Definition 1:
Let $G$ be a group. The lower central series of $G$ is the sequence $\big(C^n(G)\big)_{n\ge 1}$ of subgroups of $G$ defined inductively by: $C^1(G)=G$ and $$C^{n+1}(G)=[G,C^n(G)],$$ where $[G,C^n(G)]$ denotes the subgroup generated by the commutators $[g,g']$ with $g\in G$ and $g'\in C^n(G)$.
Definition 2:
A group $G$ is called nilpotent if there exists an integer $n$ such that $C^{n+1}(G)=\{e\}$. The least integer $n$ such that $C^{n+1}(G)=\{e\}$ is called the nilpotency class of a nilpotent group $G$.

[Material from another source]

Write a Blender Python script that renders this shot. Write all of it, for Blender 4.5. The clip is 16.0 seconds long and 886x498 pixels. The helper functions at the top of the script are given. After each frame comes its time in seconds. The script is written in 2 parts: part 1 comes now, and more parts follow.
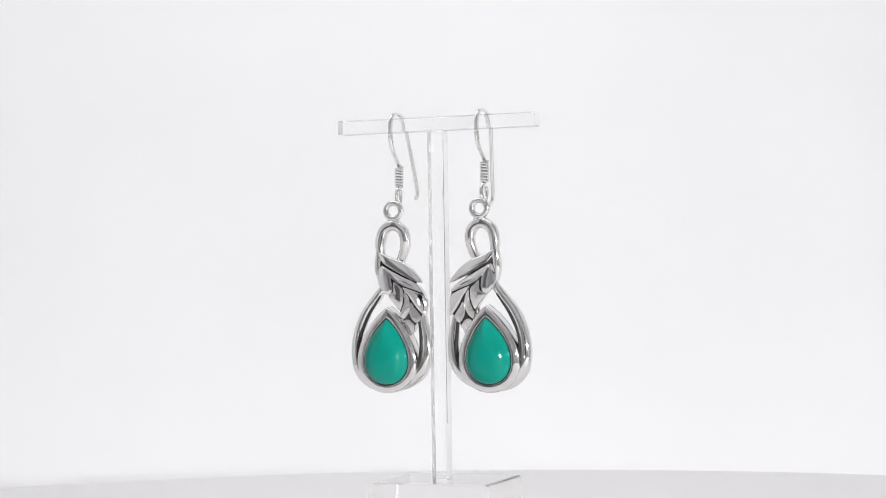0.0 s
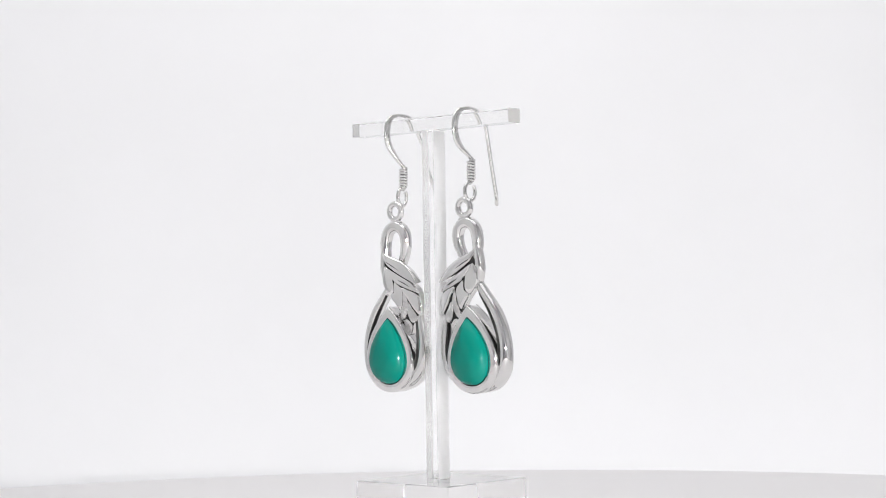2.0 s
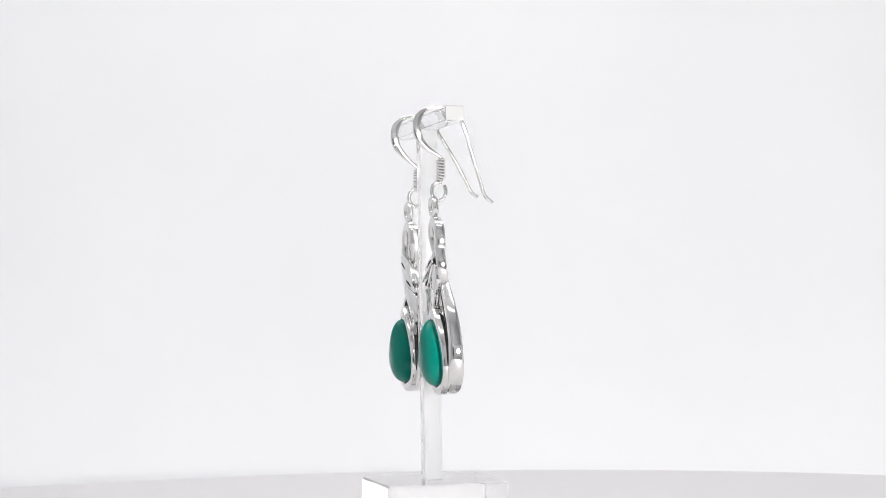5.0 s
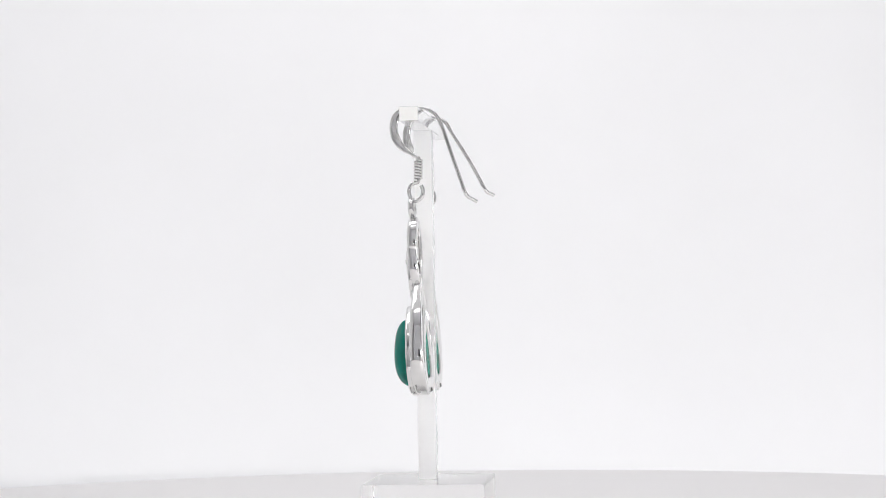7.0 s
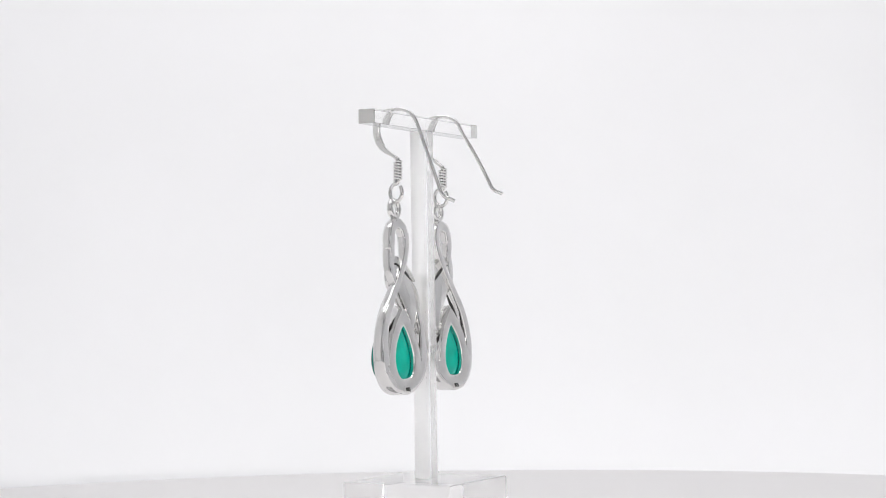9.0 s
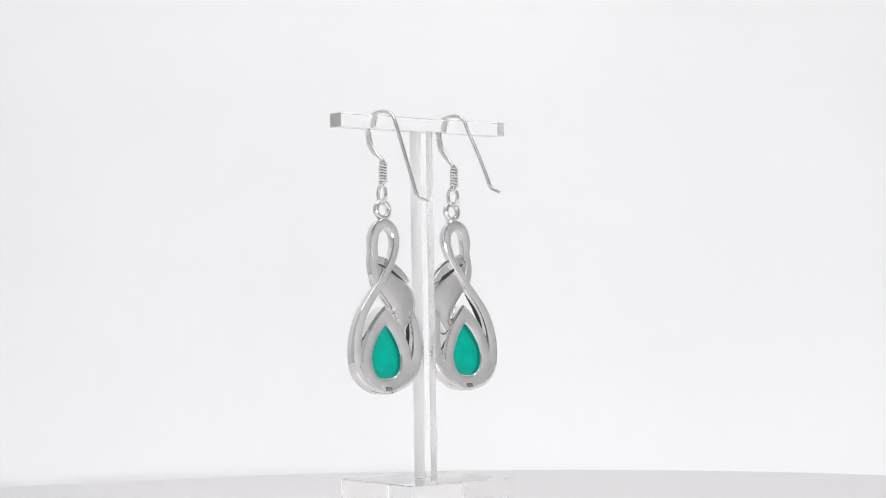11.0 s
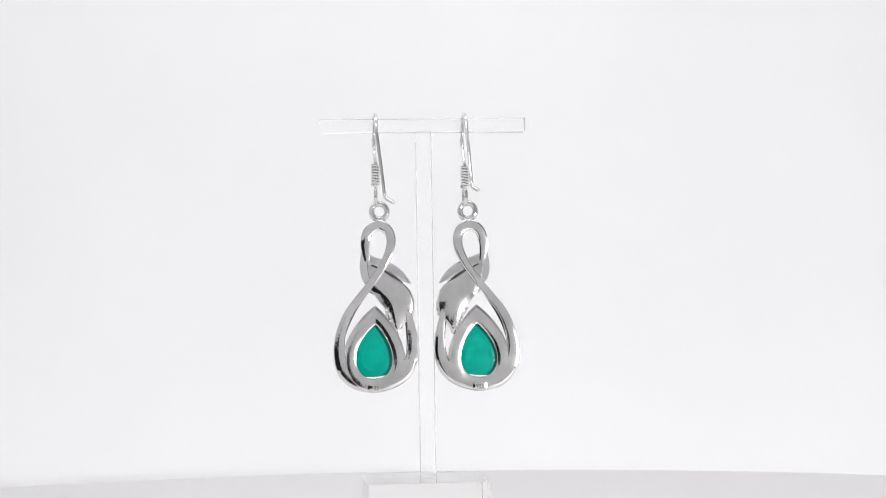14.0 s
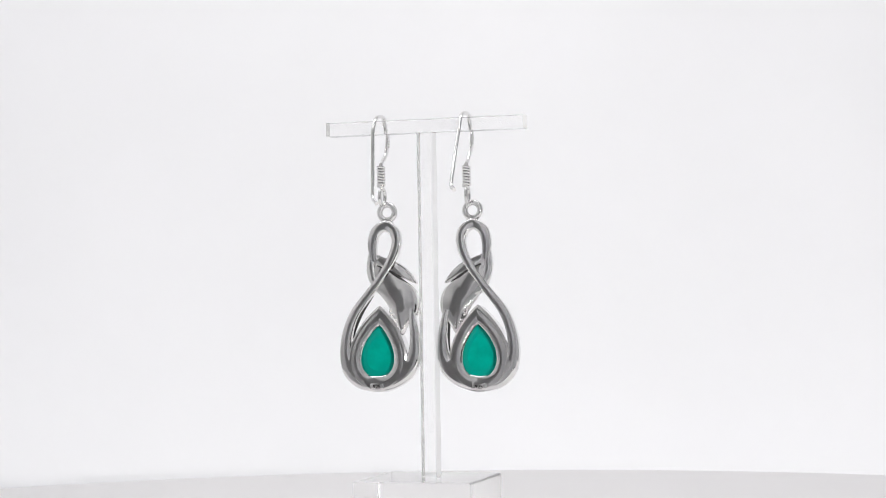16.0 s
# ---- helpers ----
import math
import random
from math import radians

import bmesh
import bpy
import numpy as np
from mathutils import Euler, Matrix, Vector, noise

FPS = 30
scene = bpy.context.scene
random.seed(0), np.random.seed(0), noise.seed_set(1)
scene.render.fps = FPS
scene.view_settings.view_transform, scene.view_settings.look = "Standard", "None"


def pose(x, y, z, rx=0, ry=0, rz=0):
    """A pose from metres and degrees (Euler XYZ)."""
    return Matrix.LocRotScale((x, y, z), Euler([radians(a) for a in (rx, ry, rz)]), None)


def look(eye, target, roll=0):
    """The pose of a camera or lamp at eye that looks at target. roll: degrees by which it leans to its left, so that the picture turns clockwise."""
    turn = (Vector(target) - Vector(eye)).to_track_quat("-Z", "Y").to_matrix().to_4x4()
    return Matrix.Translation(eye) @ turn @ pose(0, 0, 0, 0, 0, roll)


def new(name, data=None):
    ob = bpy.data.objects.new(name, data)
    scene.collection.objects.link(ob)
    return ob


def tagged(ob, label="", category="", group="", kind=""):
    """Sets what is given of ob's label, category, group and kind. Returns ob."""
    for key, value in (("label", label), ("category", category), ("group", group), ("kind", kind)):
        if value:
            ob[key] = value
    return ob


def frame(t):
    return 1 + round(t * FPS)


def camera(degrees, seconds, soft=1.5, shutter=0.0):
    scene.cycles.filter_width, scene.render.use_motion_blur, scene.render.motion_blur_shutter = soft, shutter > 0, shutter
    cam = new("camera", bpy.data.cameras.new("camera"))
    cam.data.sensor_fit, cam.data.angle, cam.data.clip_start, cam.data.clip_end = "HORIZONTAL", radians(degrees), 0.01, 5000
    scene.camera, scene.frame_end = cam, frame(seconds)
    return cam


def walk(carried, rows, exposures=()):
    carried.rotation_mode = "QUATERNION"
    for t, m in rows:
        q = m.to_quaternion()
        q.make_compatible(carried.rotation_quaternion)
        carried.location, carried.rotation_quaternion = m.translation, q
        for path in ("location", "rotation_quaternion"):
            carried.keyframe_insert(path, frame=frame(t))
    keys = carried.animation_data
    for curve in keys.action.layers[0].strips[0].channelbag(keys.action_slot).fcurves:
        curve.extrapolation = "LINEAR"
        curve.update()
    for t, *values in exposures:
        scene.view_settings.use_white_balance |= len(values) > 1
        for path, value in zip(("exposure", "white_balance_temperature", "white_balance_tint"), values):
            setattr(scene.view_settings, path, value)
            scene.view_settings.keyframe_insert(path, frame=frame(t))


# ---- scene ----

Now, let $(G_i)_{1\leq i\leq p}$ be a finite sequence of nilpotent groups. I have to show that the group $$\prod_{i=1}^p G_i$$ is also nilpotent.
Attempt: (not much of an attempt)
Let $(n_i)_{1\leq i\leq p}$ be the sequence of the nilpotency classes of the family $(G_i)_{1\leq i\leq p}$: i.e. $n_i\in\mathbb{N}$ is the least integer such that
$$C^{n_i+1}(G_i)=\{e_i\}.$$
I have to find a $k\in\mathbb{N}$ such that $C^{k+1}(\prod_{i=1}^pG_i)=\{(e_i)_{1\leq i\leq p}\}$.
I have no idea where to start or what strategy to employ. I only know that somehow I have to use the sequence of nilpotency classes $(n_i)_{1\leq i\leq p}$. Any hints?